What to do: Check each line of the listing for the word "radians" and give only the number of lines that have it.

Material:
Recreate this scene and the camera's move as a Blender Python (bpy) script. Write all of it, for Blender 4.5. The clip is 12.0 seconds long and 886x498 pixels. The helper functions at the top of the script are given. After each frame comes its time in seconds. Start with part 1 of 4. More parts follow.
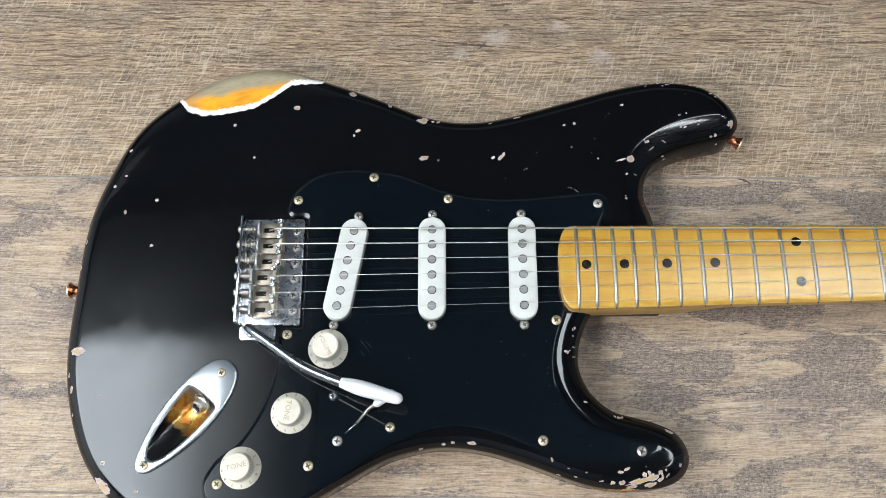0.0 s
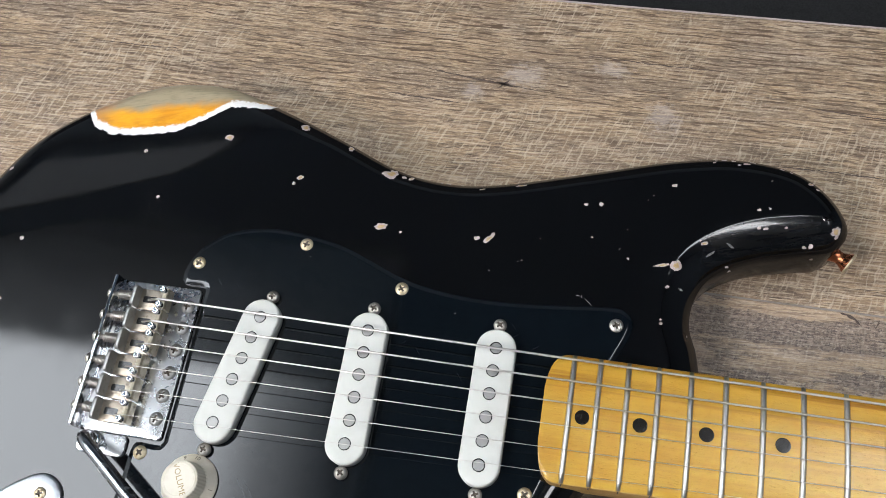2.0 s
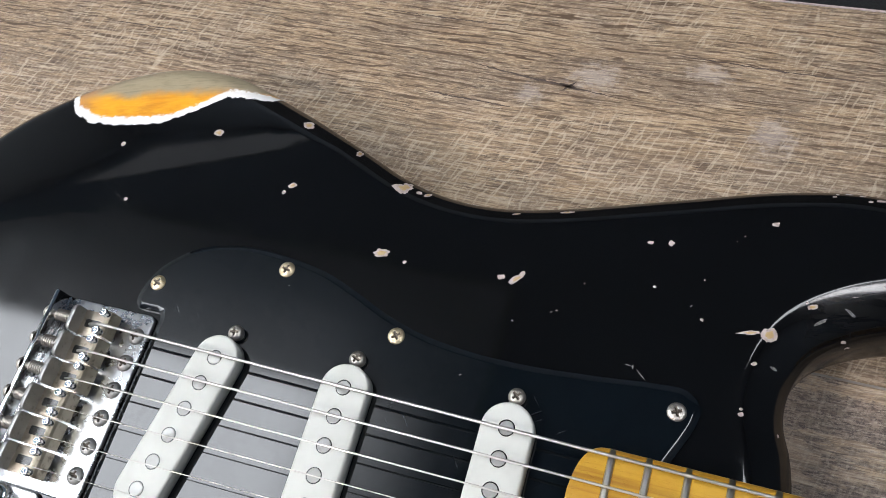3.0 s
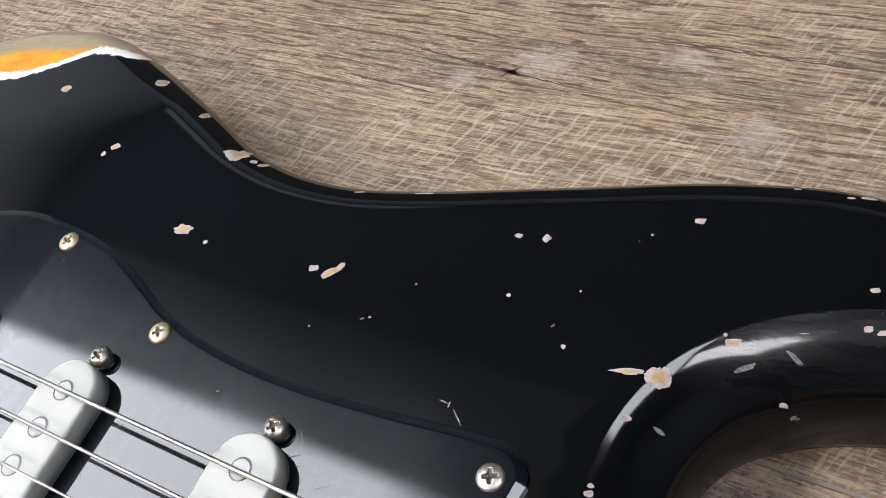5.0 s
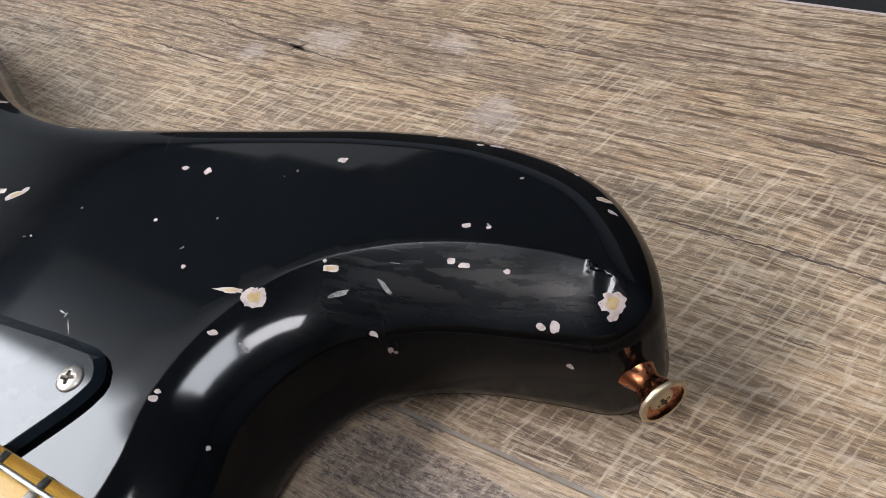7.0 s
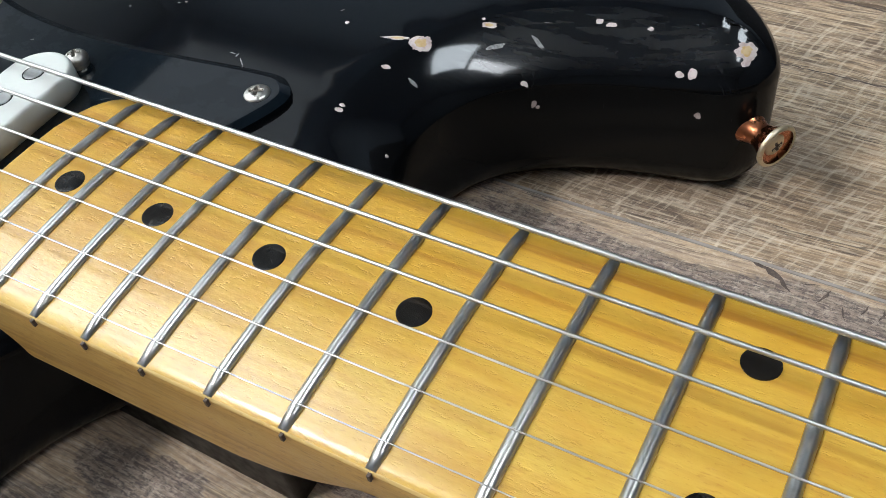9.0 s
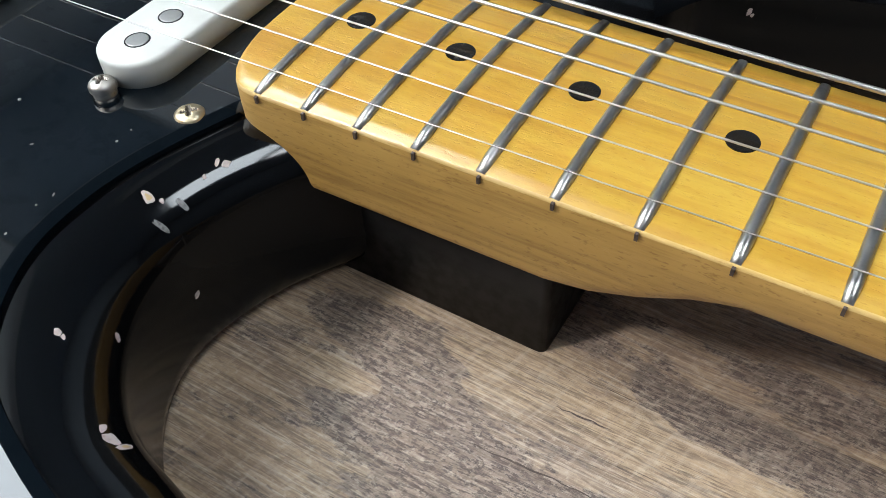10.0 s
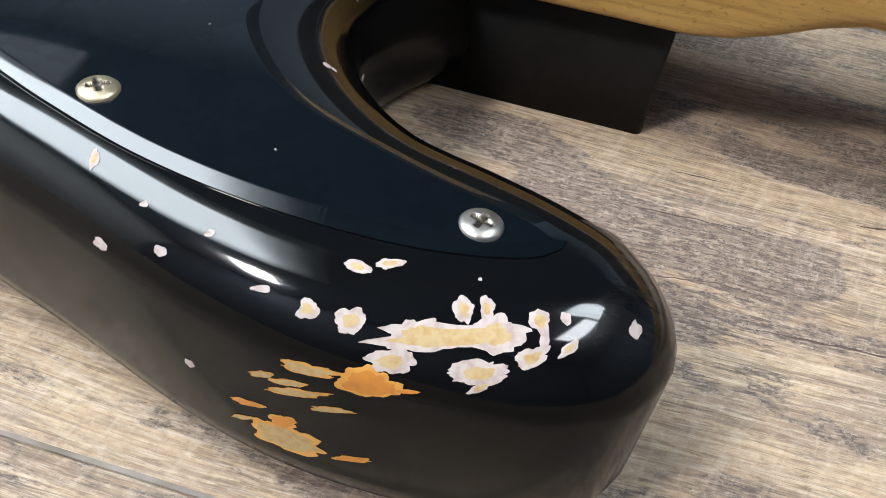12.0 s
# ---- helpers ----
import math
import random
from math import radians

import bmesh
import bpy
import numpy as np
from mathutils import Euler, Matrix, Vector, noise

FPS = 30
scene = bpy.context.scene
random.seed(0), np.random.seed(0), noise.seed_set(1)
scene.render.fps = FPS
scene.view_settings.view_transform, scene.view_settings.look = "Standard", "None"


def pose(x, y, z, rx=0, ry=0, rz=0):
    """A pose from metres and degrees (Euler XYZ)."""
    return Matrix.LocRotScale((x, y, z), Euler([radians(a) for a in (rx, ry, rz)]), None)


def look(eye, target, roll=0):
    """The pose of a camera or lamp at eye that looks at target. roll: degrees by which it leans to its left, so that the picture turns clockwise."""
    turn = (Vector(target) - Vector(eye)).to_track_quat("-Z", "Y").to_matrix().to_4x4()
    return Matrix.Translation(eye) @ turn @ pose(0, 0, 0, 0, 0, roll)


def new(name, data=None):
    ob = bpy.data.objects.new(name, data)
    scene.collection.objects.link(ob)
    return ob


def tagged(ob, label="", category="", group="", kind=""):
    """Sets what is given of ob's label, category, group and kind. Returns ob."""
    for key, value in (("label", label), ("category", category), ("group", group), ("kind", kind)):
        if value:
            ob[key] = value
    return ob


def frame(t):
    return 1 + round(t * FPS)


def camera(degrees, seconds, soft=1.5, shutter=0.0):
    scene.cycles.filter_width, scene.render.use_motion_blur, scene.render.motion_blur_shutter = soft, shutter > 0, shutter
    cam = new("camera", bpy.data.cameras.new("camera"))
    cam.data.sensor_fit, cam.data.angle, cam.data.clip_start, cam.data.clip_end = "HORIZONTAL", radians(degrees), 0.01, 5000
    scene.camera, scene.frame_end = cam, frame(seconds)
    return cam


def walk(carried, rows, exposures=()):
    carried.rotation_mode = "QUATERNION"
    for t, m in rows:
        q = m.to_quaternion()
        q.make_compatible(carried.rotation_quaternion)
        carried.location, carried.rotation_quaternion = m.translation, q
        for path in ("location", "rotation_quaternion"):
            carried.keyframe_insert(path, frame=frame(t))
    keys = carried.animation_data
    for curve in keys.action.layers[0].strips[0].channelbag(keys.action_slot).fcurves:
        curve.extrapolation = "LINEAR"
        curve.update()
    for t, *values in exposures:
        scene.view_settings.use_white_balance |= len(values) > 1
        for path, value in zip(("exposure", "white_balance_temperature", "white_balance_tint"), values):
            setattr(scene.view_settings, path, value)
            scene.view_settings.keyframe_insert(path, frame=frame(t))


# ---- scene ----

Response below: 3